The event backbone of the agentic enterprise
The most successful agentic enterprises will not simply have better models or more agents. They will have a shared awareness layer that allows those agents to understand what is happening across the business in real time.
This is the role of an event backbone.
An event backbone allows business signals generated anywhere in the organization to become immediately available to the systems, workflows, and agents that need them. It creates a shared stream of awareness that enables intelligent actors to operate with a consistent understanding of the business.
An event backbone does more than distribute information. It enables coordination. Multiple systems, teams, and agents can respond to the same business signal without requiring tightly coupled integrations. As organizations scale their use of AI, this shared awareness layer becomes increasingly important. Without it, agents operate in isolation.
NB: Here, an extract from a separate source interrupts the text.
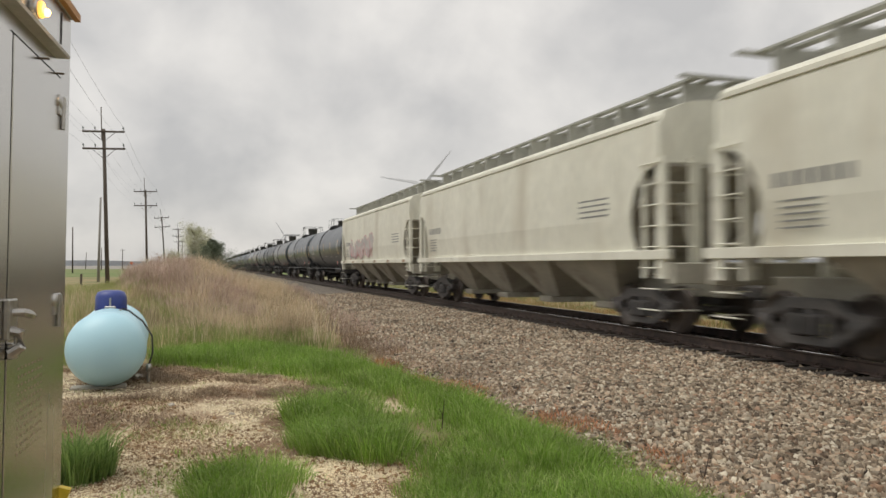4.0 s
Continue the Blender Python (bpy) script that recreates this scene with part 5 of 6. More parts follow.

With it, they can operate as part of a broader intelligent ecosystem.
Conclusion
An agent that cannot reason is ineffective. An agent that cannot act is limited. But an agent that is unaware of what is happening around it is irrelevant.
The discussion around AI often centers on intelligence: better models, better reasoning, more autonomous agents. Those capabilities matter. But as you deploy large numbers of intelligent actors across your enterprise, another capability becomes equally important: awareness.
In many ways, the next evolution of enterprise architecture is not about making systems smarter. It is about making them more aware.
And that journey begins with events.